Have all the advantages of vertical growing without the bother of pruning and tying: grow your tomatoes in cages. Buy them commercially or construct sturdier ones yourself. Use concrete reinforcing wire with six-inch mesh. (Wire used for cages should have openings large enough for your hand to reach through for harvesting.) For each cage, cut a section of wire five feet three inches long: the three-inch pieces can be hooked to the other end of the mesh to form the cylinder. Each cylinder holds one plant. You can make the diameter of the cylinder larger (three to four feet) and put three plants inside. Open the cylinders and store flat in winter.

My Mysterious Garden

Avoid the possibility of a tumbled cage by driving one stake into the ground next to the cage and attaching with wire.

Support tomatoes between two parallel fences eighteen to twenty-four inches apart. To make the fences, nail or staple five- foot high hog wire with four-inch mesh to sturdy stakes. Drive stakes into the ground. Plant tomatoes between the fences. As they grow, slide cross-sticks between the fences for additional support.

Make tomato tents. Use 1″ x 2″ lumber. Fold flat for winter storage.

Train indeterminate (wining) varieties on string. Set six-foot high fence posts six feet apart. Stretch sturdy wire between the tops of the posts. Plant tomatoes eighteen inches apart under the wire. Over each plant, tie one end of a piece of twine to the wire and the other end to the bottom of the plant.
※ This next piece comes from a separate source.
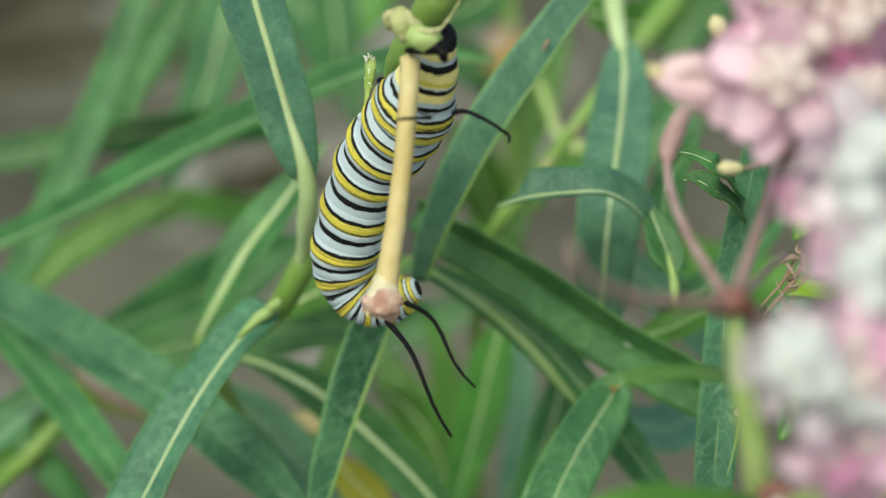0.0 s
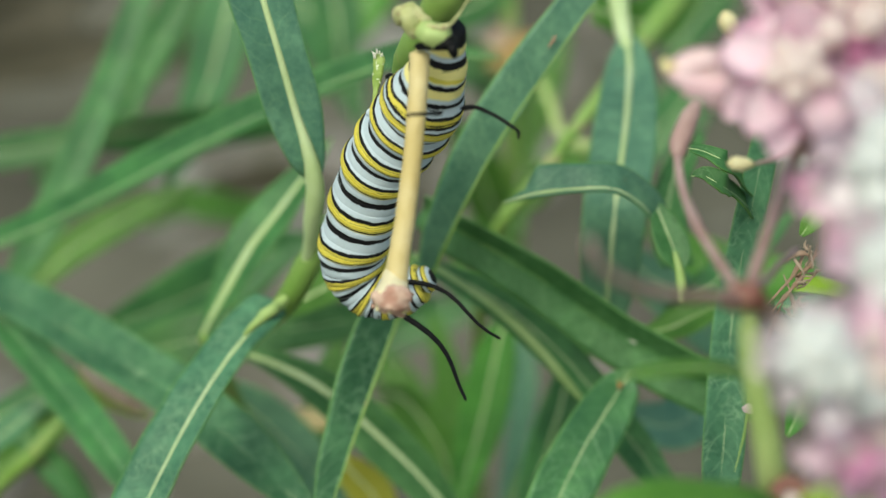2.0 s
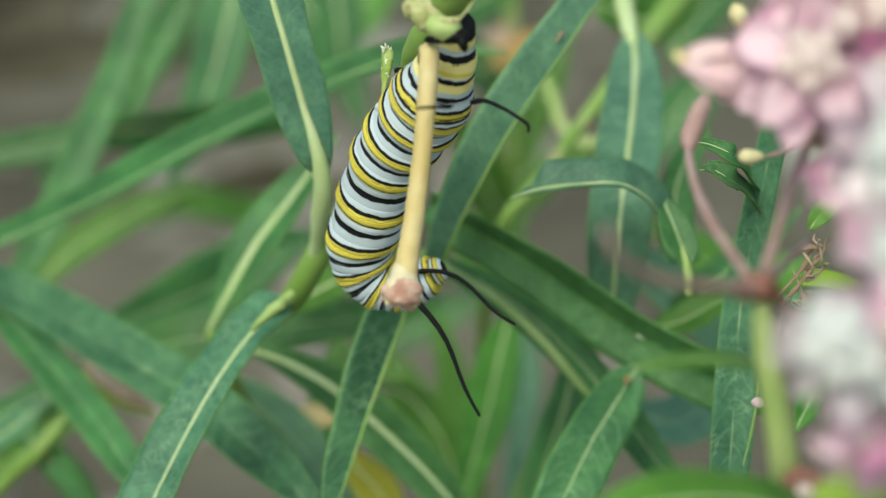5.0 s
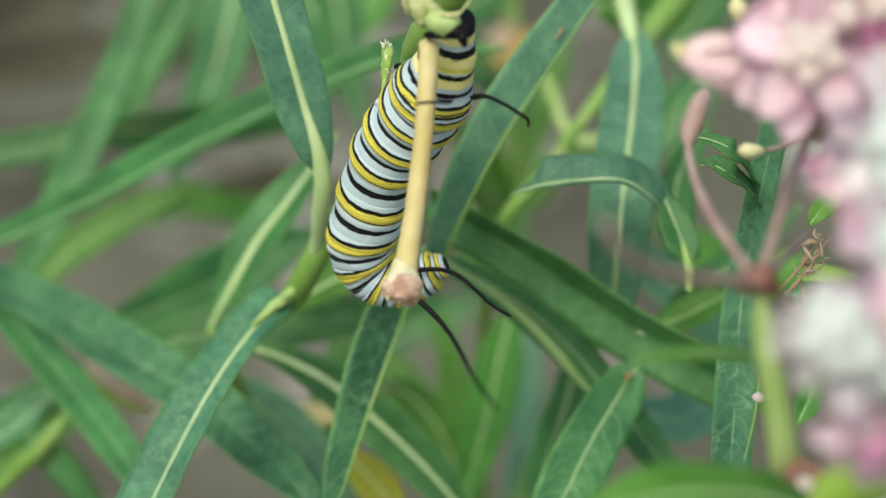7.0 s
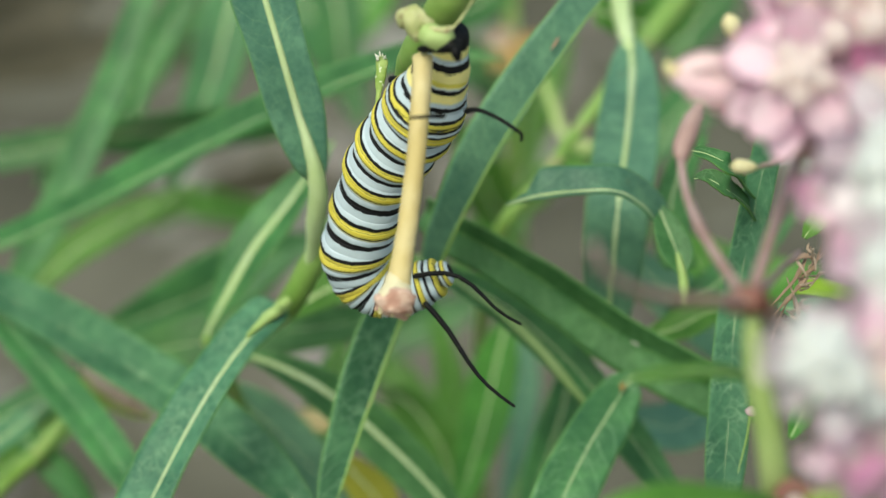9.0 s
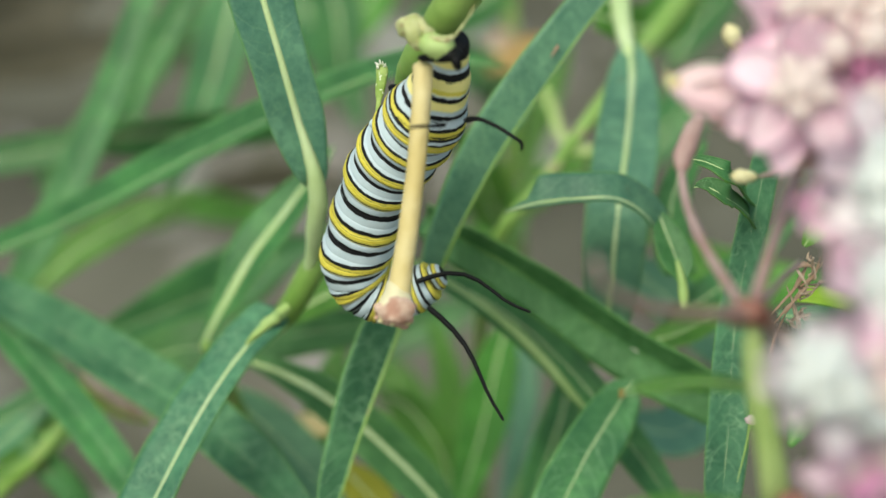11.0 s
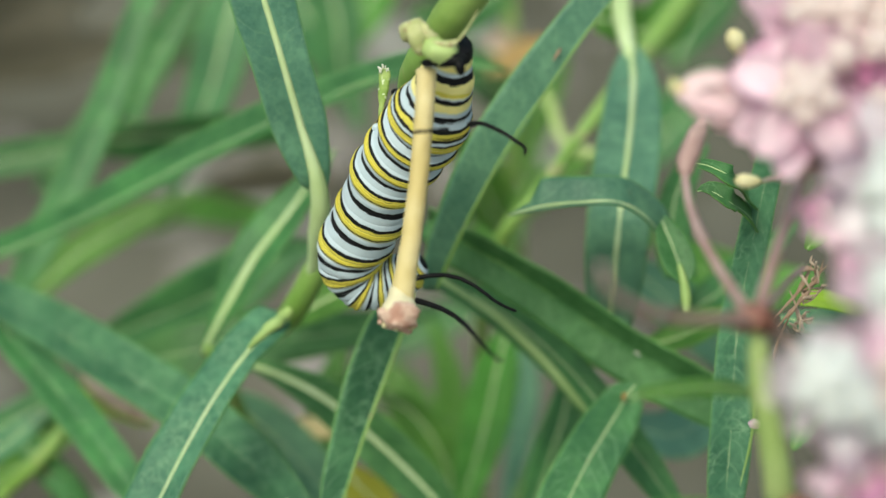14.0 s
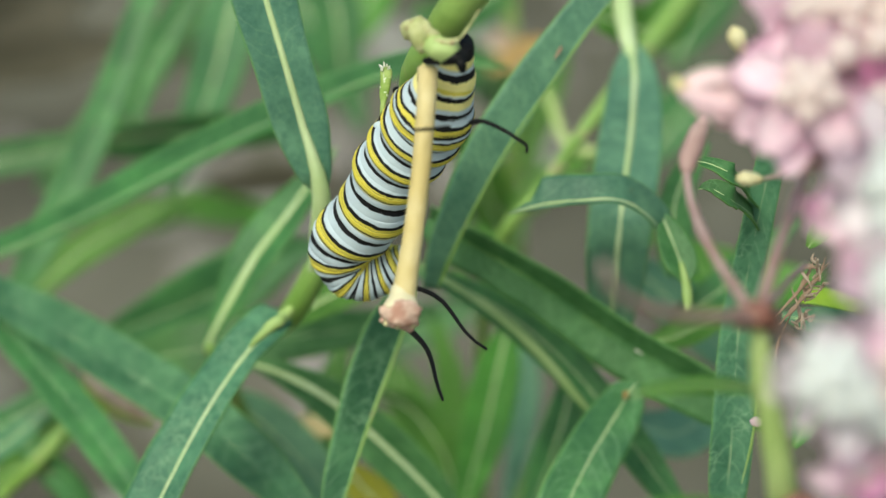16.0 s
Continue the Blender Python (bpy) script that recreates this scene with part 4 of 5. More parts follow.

As the tomato grows, prune it to a single stem and train it to the twine. “You soon learn to twist the string around the tomato, not the tomato around the string, or the tomato breaks,” cautions CountyAgent John Page, who uses this system in his own garden.

Still bent on conventional staking? Bob Kolkebeck buys 1″ x 2″ lumber in twelve-foot lengths. He cuts it in two at an angle, creating a ready-made point that drives easily into the ground and saves a few minutes of his time.

Take a minute to make a figure-eight when you tie a tomato stem to a stake. Loop the tie loosely around the stem, cross it, and tie securely to the stake. Then the tie doesn’t become a tourniquet for the plant.

By the time my sheets are ready for the rag bag, they are so weak they break every time I try to use them for plant ties. I’ve had better luck with pre-cut, plastic-covered twistems, 13 1/2 inches long. They are reusable. Collect and straighten at the end of the season. Or use soft and stretchy strips cut from discarded nylon stockings.